Go through the entries below and collect each line with the string "functions" in it.

☆ ☆ ☆ ☆ ☆ ☆ ☆

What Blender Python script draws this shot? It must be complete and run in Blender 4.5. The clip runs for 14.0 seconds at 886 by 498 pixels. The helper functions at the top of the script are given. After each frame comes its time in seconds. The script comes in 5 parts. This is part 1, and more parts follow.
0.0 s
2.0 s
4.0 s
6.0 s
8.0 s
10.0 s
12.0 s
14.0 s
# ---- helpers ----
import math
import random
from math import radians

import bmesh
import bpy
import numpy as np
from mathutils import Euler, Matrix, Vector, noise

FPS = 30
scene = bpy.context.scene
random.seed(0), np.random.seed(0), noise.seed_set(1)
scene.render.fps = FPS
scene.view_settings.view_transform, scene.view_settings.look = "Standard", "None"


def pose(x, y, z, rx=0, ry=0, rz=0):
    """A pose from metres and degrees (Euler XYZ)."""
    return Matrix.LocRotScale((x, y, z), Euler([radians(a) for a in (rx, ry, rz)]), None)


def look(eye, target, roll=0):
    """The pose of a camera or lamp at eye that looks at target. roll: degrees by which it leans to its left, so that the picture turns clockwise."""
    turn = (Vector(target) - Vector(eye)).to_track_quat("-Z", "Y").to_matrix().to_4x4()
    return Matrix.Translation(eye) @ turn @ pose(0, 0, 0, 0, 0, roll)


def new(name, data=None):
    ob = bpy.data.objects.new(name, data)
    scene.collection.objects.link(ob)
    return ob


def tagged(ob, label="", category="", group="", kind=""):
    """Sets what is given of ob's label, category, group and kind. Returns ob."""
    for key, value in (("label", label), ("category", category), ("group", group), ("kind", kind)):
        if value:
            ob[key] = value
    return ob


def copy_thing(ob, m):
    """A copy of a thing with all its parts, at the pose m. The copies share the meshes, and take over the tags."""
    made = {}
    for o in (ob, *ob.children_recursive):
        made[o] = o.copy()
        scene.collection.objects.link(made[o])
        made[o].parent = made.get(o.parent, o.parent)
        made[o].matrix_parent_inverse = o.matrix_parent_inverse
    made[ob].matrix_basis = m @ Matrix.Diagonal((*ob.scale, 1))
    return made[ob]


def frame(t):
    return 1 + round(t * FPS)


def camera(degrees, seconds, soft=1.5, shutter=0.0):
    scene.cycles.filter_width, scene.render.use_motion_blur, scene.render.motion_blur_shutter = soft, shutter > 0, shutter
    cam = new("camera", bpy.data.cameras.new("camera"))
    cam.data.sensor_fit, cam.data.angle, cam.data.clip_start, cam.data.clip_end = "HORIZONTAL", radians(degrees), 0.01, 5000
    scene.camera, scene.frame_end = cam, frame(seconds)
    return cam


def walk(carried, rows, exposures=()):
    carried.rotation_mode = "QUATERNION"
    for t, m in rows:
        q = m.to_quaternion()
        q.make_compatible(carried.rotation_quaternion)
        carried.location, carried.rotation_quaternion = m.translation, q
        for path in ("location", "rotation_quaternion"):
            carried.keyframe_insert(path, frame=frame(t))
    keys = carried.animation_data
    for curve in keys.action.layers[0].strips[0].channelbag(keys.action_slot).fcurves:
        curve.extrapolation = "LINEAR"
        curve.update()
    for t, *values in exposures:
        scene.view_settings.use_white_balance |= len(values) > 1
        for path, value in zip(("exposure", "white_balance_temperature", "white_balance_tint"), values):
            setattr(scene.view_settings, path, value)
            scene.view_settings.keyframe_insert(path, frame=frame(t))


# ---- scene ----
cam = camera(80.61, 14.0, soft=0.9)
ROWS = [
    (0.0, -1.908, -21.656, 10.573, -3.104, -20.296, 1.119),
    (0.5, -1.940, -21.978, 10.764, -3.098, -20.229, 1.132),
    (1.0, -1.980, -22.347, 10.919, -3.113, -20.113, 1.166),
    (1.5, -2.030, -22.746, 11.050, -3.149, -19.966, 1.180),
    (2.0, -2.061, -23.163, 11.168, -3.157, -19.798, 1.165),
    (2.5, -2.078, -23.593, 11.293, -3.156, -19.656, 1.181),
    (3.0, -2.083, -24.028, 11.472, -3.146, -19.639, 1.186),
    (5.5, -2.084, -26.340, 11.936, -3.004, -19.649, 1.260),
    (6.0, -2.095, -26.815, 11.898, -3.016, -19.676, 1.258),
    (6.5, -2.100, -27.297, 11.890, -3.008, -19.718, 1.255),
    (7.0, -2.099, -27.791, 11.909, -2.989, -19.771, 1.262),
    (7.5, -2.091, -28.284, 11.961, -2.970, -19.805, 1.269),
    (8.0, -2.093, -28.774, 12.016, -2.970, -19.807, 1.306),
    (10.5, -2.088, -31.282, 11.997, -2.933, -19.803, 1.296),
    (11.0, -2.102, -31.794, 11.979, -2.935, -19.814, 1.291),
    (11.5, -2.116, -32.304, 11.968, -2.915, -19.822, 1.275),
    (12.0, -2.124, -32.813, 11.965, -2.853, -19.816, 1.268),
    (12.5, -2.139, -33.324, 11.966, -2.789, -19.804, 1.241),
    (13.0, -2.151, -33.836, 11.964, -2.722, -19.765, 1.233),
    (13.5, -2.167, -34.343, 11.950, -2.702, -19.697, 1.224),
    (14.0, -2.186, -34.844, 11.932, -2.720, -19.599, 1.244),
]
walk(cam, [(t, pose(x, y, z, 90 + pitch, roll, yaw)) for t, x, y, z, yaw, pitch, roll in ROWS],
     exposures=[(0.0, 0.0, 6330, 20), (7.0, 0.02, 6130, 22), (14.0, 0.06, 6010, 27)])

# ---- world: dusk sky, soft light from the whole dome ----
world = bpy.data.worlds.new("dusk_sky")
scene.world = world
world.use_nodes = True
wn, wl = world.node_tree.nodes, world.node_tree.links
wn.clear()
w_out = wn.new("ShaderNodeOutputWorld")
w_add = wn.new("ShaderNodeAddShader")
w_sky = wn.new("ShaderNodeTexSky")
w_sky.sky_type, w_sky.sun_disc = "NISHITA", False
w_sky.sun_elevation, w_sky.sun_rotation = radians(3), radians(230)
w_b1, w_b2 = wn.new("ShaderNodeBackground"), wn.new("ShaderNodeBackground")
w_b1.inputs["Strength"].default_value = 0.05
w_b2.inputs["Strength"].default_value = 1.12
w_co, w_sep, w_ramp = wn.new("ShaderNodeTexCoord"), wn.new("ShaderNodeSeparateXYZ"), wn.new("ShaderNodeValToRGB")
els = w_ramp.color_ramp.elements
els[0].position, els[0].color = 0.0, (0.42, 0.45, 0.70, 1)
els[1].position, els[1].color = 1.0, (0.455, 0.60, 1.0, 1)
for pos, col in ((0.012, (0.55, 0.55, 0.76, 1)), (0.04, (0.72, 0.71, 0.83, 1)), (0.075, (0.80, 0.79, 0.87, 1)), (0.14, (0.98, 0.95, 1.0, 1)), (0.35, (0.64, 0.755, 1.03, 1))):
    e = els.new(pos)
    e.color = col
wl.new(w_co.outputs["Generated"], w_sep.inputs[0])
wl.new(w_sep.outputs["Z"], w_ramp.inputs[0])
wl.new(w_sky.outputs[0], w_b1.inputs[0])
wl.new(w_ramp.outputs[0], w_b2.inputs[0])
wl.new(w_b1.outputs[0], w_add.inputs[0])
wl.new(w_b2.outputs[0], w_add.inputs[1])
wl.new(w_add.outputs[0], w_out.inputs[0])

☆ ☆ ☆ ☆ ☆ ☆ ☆

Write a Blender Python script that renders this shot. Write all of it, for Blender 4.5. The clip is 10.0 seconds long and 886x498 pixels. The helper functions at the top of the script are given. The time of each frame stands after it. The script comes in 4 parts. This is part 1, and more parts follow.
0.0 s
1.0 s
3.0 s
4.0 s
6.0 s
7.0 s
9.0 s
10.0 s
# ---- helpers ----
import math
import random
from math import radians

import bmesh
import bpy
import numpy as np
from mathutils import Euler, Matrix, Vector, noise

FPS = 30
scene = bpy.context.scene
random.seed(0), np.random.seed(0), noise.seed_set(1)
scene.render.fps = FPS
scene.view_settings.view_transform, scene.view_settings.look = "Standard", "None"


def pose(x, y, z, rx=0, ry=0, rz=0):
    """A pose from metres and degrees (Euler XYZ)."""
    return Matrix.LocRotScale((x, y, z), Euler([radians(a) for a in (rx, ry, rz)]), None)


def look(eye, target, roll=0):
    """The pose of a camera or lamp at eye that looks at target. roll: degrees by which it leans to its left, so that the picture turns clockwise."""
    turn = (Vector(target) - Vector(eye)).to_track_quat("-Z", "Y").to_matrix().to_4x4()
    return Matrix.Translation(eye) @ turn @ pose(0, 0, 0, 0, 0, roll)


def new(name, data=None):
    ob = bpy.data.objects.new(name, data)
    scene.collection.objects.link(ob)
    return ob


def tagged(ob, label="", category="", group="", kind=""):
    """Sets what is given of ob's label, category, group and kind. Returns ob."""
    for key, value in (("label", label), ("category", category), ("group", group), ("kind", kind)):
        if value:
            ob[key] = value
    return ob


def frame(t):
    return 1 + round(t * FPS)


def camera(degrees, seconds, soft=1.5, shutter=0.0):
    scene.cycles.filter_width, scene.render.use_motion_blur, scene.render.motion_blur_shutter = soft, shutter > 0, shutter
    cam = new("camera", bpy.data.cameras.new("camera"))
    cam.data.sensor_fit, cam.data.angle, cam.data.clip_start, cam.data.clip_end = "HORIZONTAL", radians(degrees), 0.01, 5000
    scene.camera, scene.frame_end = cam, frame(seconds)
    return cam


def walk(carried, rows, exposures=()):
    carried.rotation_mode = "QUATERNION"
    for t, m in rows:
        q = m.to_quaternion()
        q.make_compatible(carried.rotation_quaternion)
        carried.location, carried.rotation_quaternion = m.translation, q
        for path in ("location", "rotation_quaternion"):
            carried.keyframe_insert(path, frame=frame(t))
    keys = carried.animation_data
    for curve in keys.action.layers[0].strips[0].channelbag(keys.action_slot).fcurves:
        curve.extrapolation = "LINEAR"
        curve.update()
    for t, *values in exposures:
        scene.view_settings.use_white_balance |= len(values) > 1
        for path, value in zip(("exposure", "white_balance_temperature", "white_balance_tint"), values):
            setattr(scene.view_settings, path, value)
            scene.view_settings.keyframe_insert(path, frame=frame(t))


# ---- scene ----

☆ ☆ ☆ ☆ ☆ ☆ ☆

Solved exercise —
What Blender Python script draws this shot? It must be complete and run in Blender 4.5. The clip runs for 14.0 seconds at 886 by 498 pixels. The helper functions at the top of the script are given. After each frame comes its time in seconds. The script comes in 5 parts. This is part 1, and more parts follow.
Write a Blender Python script that renders this shot. Write all of it, for Blender 4.5. The clip is 10.0 seconds long and 886x498 pixels. The helper functions at the top of the script are given. The time of each frame stands after it. The script comes in 4 parts. This is part 1, and more parts follow.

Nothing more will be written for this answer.